During its first thirty years of operation there was a steady increase in revenue from tolls. An advertisement in the local press shows that Abingdon evolved as a major centre in the waterway network, transporting and forwarding goods, eg pottery from the Midlands, to Bath and Bristol and vice versa. In 1837 over 10,000 tons of coal were handled at the company’s wharf in Abingdon, the busiest coal wharf at that time. There were problems with water supply and the canal was unable to compete with the Kennet and Avon Canal on the lucrative Bristol to London trade route. It had also been designed for narrow boats seventy-foot long rather than larger barges. The final blow to its success was the GWR’s decision to build its London to Bristol line closely following the route of the canal. The final irony was the use of the Wilts & Berks to transport the bricks used in the line’s construction. The canal was finally abandoned in 1914.

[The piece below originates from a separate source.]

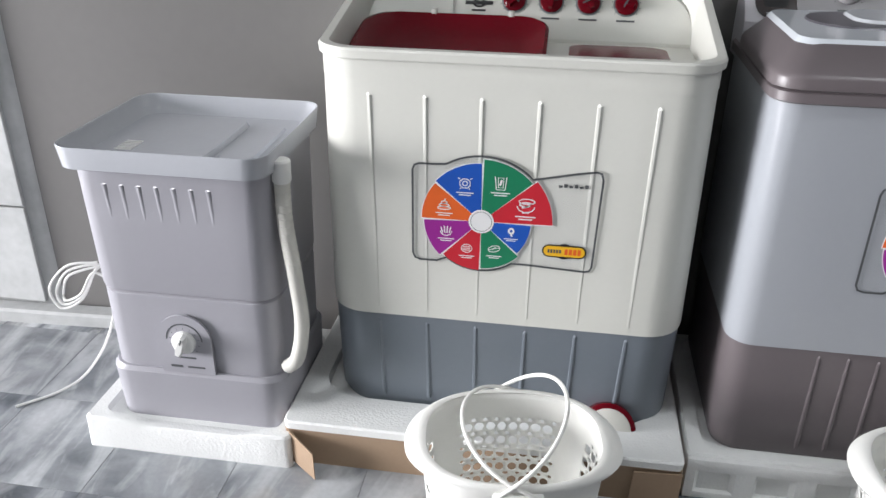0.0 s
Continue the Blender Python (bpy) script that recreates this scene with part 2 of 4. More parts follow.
M = dict(
    wall=material("painted_wall", (0.152, 0.148, 0.144), 0.7, vary=0.07, scale=1.4, fine=35, bump=0.12),
    old_wall=material("old_tiled_wall", (0.44, 0.45, 0.45), 0.6, vary=0.18, scale=5, fine=40, bump=0.3),
    ceiling=material("ceiling_paint", (0.22, 0.22, 0.22), 0.8, vary=0.03, bump=0.05),
    room_wall=material("pale_room_wall", (0.15, 0.147, 0.143), 0.8, vary=0.06, scale=1.5),
    grout=material("grout", (0.22, 0.225, 0.23), 0.85, vary=0.2, scale=20),
    tile=tile_material(),
    foam=foam_material(),
    card=material("brown_cardboard", (0.33, 0.235, 0.16), 0.85, vary=0.10, scale=7, fine=120, bump=0.15),
    card_pale=material("pale_faced_cardboard", (0.60, 0.545, 0.48), 0.8, vary=0.07, scale=6, fine=120, bump=0.12),
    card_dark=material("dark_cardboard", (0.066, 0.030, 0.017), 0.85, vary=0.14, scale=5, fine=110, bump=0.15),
    # brown cardboard darkened to paint in the shade the end cartons stand in
    card_shade=material("shaded_brown_cardboard", (0.155, 0.096, 0.055), 0.85, vary=0.10, scale=5, fine=110, bump=0.12),
    lilac=material("pale_lilac_plastic", (0.36, 0.356, 0.39), 0.36, vary=0.03, scale=4, bump=0.03),
    lilac_rim=material("clear_lilac_plastic", (0.46, 0.475, 0.51), 0.14, vary=0.04, scale=5, bump=0.03),
    cream=material("cream_plastic", (0.69, 0.692, 0.642), 0.3, vary=0.03, scale=3, bump=0.03),
    cream_steel=material("cream_painted_steel", (0.60, 0.61, 0.53), 0.28, vary=0.04, scale=3, bump=0.02, coat=0.3),
    slate=material("slate_grey_plastic", (0.17, 0.195, 0.225), 0.38, vary=0.05, scale=4, bump=0.04),
    taupe=material("taupe_plastic", (0.140, 0.121, 0.127), 0.36, vary=0.05, scale=4, bump=0.04),
    taupe_dark=material("dark_taupe_plastic", (0.09, 0.073, 0.075), 0.4, vary=0.06, scale=4, bump=0.04),
    brown=material("dark_brown_gloss", (0.030, 0.023, 0.023), 0.2, vary=0.1, bump=0.02),
    ice=material("pale_blue_grey_plastic", (0.345, 0.362, 0.39), 0.3, vary=0.03, scale=3, bump=0.03),
    steel=material("grey_painted_steel", (0.45, 0.475, 0.515), 0.34, metal=0.05, vary=0.04, scale=2.5, bump=0.02, coat=0.3),
    steel_b=material("lilac_grey_painted_steel", (0.455, 0.465, 0.51), 0.36, metal=0.12, vary=0.04, scale=2.5, bump=0.02, coat=0.25),
    lid_grey=material("light_grey_lid_plastic", (0.56, 0.58, 0.61), 0.25, vary=0.03, scale=3, bump=0.02, coat=0.2),
    lid_white=material("cool_white_lid_plastic", (0.64, 0.68, 0.72), 0.09, vary=0.03, scale=3, bump=0.02, coat=0.3),
    panel_grey=material("satin_grey_panel", (0.22, 0.213, 0.223), 0.4, vary=0.05, scale=5, bump=0.03),
    silver=material("silver_lilac_metallic", (0.45, 0.444, 0.48), 0.38, metal=0.06, vary=0.03, scale=3, bump=0.02, coat=0.12),
    # taupe panel plastic set darker, with the shade on it painted in
    panel_taupe_shaded=material("shaded_taupe_panel", (0.165, 0.152, 0.157), 0.4, vary=0.05, scale=5, bump=0.03),
    panel_lilac=material("pale_panel_plastic", (0.48, 0.472, 0.50), 0.32, vary=0.03, scale=5, bump=0.03),
    knob_silver=material("silver_grey_knob_plastic", (0.36, 0.35, 0.365), 0.3, vary=0.04, scale=9, bump=0.02),
    white=material("white_plastic", (0.80, 0.80, 0.78), 0.35, vary=0.02, bump=0.02),
    basket=material("white_basket_plastic", (0.83, 0.83, 0.795), 0.4, vary=0.035, scale=12, bump=0.03),
    red=material("deep_red_gloss", (0.125, 0.003, 0.009), 0.08, vary=0.15, scale=5, bump=0.02, spec=0.22),
    red_lid=material("raspberry_lid", (0.24, 0.006, 0.027), 0.2, vary=0.12, scale=5, bump=0.02),
    maroon=material("maroon_plastic", (0.12, 0.018, 0.024), 0.25, spec=0.25, vary=0.12, scale=5, bump=0.02),
    black=material("black_plastic", (0.012, 0.012, 0.013), 0.4, vary=0.2, bump=0.03),
    # near-black stands in for the shade inside slots, holes and lid gaps
    void=material("slot_shade", (0.006, 0.006, 0.007), 0.7, vary=0.1, bump=0),
    print_grey=material("grey_print", (0.075, 0.080, 0.085), 0.5, vary=0.1, bump=0),
    print_soft=material("soft_grey_print", (0.20, 0.21, 0.22), 0.5, vary=0.1, bump=0),
    frost=material("sticker_backing", (0.60, 0.615, 0.63), 0.22, vary=0.02, bump=0, alpha=0.07),
    s_red=material("sticker_red", (0.56, 0.020, 0.035), 0.3, vary=0.04, bump=0),
    s_green=material("sticker_green", (0.010, 0.20, 0.095), 0.3, vary=0.04, bump=0),
    s_blue=material("sticker_blue", (0.012, 0.090, 0.46), 0.3, vary=0.04, bump=0),
    s_orange=material("sticker_orange", (0.76, 0.130, 0.022), 0.3, vary=0.04, bump=0),
    s_purple=material("sticker_purple", (0.32, 0.022, 0.28), 0.3, vary=0.04, bump=0),
    s_white=material("sticker_white", (0.80, 0.80, 0.80), 0.3, vary=0.02, bump=0),
    s_yellow=material("badge_yellow", (0.82, 0.46, 0.020), 0.3, vary=0.04, bump=0),
    gold=material("gold_emblem", (0.30, 0.23, 0.11), 0.3, metal=0.8, vary=0.1, bump=0),
    hose=material("ivory_hose", (0.66, 0.65, 0.60), 0.45, vary=0.05, bump=0.05),
    wood=material("reddish_wood", (0.33, 0.140, 0.060), 0.45, vary=0.25, scale=7, fine=60, bump=0.2, per_object=0.2),
    orange=material("glossy_orange_panel", (0.42, 0.066, 0.014), 0.2, vary=0.12, scale=3, bump=0.02, coat=0.4),
    brass=material("gold_edge_trim", (0.55, 0.30, 0.07), 0.3, metal=0.6, vary=0.1, bump=0.02),
    stainless=material("wrapped_stainless_steel", (0.56, 0.56, 0.57), 0.28, metal=0.75, vary=0.2, scale=5, fine=30, bump=0.25),
    counter_white=material("warm_white_enamel", (0.82, 0.80, 0.75), 0.35, vary=0.04, scale=3, bump=0.03),
    sign_blue=material("sign_blue", (0.012, 0.022, 0.27), 0.3, vary=0.05, bump=0),
    recess=material("grey_violet_plastic", (0.105, 0.100, 0.115), 0.35, vary=0.05, bump=0.03),
    purple_card=material("dark_purple_print", (0.07, 0.025, 0.06), 0.4, vary=0.2, scale=9, bump=0.05),
    film=film_material("clear_wrap", (0.95, 0.96, 1.0), 1.65, 0.45, 0.05),
    film_creased=film_material("creased_glint_wrap", (0.95, 0.96, 1.0), 1.9, 0.6, 0.26),
    film_flat=film_material("taut_wrap", (0.95, 0.96, 1.0), 1.3, 0.12),
    bottle=material("blue_bottle_plastic", (0.02, 0.10, 0.22), 0.2, vary=0.1, bump=0),
    bottle_cream=material("cream_bottle_plastic", (0.62, 0.52, 0.36), 0.35, vary=0.06, bump=0),
)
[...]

What traces remain? On Wilsham Road stands Wharf House, the former manager’s house, and the old stone wall of the last lock into the Thames. The canal ran parallel to the line of trees on Caldecott Road where there was a small lifting bridge almost opposite the entrance to Caldecott House. Using old and modern OS maps the route of the canal may be traced west of Drayton Road, weaving through the Ladygrove estate. Walking along Mill Road towards New Cut Mill, formerly known as Bugg’s Mill, the line of the canal can be deduced from the twin hedgerows. This part of the disused canal was incorporated into the Second World War GHQ Red Stop Line as defence against invasion.

In 1997 the Wilts and Berks Canal Trust was formed to protect the surviving disused canal and restore the original route where feasible. In Abingdon much of the route is built over but in 2006 a small stretch, called Jubilee Junction, was dug to connect with the Thames downstream of Abingdon Marina and hopefully will eventually be linked to the route west of the town. Future reconstruction depends on long term plans for the area, notably the possible construction of a new reservoir.